COLORADO SPRINGS. Laity Engaging Laity has grown up some in the six years since Ed Gaffney, director of Mission Effectiveness for the Diocese of Colorado Springs, along with Brian Krutka of St. Dominic Parish in Security and Patty Degen from St. Francis of Assisi Parish in Colorado Springs struggled with the question of how to teach people that it was possible to have a rich, two-way, ongoing relationship with God.
Together, the three developed a group dedicated to training and empowering laity to change their lives from the inside out.
“At first we had an eclectic set of topics,” said Krutka. Sherry Weddell, author of the best-selling book “Forming Intentional Disciples,” worked with the group in the first few years and helped focus their efforts to the mission they now have.
Weddell’s 2012 book examined the Pew Forum research that revealed that only five percent of Catholics in church on Sunday have an active spiritual life. With that in mind, Laity Engaging Laity (LEL) decided that the focus of their retreats would be to teach people how to have an ongoing relationship with God.
The Saturday morning retreats follow a simple pattern: first catechesis, then spiritual reflection and finally, group work. Retreatants are encouraged to journal their thoughts.
“We try to give them the experience: prayer, journaling, questions. Many are not comfortable with silence. God’s first language is silence. Many haven’t been exposed to the spiritual life,” said Krutka.
A theme for each year is adopted after the leaders pray individually, talk, and sometimes take some time. Each retreat relates to the overall theme. The 2016 theme focused on mercy. Retreatants learned what is mercy, what it means to receive mercy and to live mercy.
“We referred to St. John Paul II’s Encyclical on mercy called ‘Rich in Mercy,’” said Krutka. A DVD series by Father Dan Crosby was helpful in interpreting the encyclical, he said.
“That personal relationship with Christ — according to Father Crosby, we lose conversion because we forget the experience, we’re afraid. When we really live it we push back against our culture. Head and heart is a full whole, according to God,” said Krutka.
“To be in relationship with Christ is desire to see ourselves as Christ sees us,” Degen said. “St. Ignatius would stop five times a day to examine his actions and try to judge whether they were from God or from his own ego. How many of us do that today?”
“What would it be like if more than five percent of us were having a relationship with God and living it out in our daily life? What would it be like if 50 percent of us were?” asked Degen. She said that the goal for the group was to “change the culture by changing ourselves, yet we can only change ourselves by the grace of God.”

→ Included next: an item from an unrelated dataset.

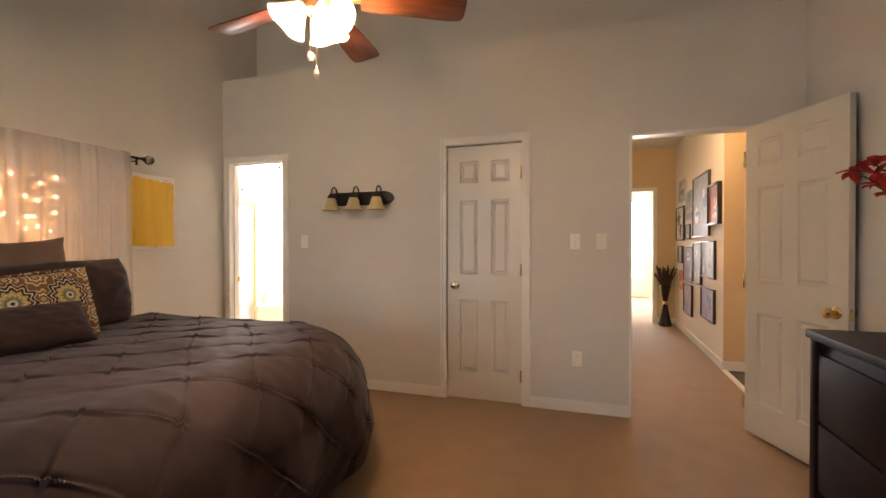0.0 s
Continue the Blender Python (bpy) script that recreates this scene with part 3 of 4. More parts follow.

As a leader of the group, Krutka described his experiences over the past six years as continuous conversion.
He described himself as “a head kind of guy.” Seeking a deeper, more intimate life with God some years ago, he began to attend daily Mass, prefacing it with Eucharistic adoration in the St. Dominic 24-hour adoration chapel. The LEL journey parallels Krutka’s own faith life, he said.
“I think I can hear God better now, through my prayer life and the work I’ve done in Ignatian discernment, and my relationships. I was missing the boat sometimes. I think this has led to me having a more integrated personality. Doing LEL has been a part of my journey. The journaling I did started out with event recording. Then it became a love letter — to and from God. Things will come to me as I am writing it out and it starts to flow. It’s a way of continuity in my growth.”
“It’s not just knowing but having experienced the change,” said Degen, “that we can go back into our daily lives and change the world.”
Anyone who is interested can join the retreats at any time — no background required. Most retreats have at least one new person, with a core group of 25-30 people at each retreat. It is not necessary to sign up, nor is any commitment required.
“Just get to know people and be formed,” urged Krutka.
The theme of LEL for 2017 is “Join the Spiritual Revolution (to sainthood).” The next retreat will be Feb. 18 from 9 a.m. to noon at Corpus Christi Parish Hall. Father Mark Zacker, one of 1,000 priests appointed by Pope Francis as a Missionary of Mercy in the jubilee year of 2016, will talk about his encounters with divine mercy during his experience of that year.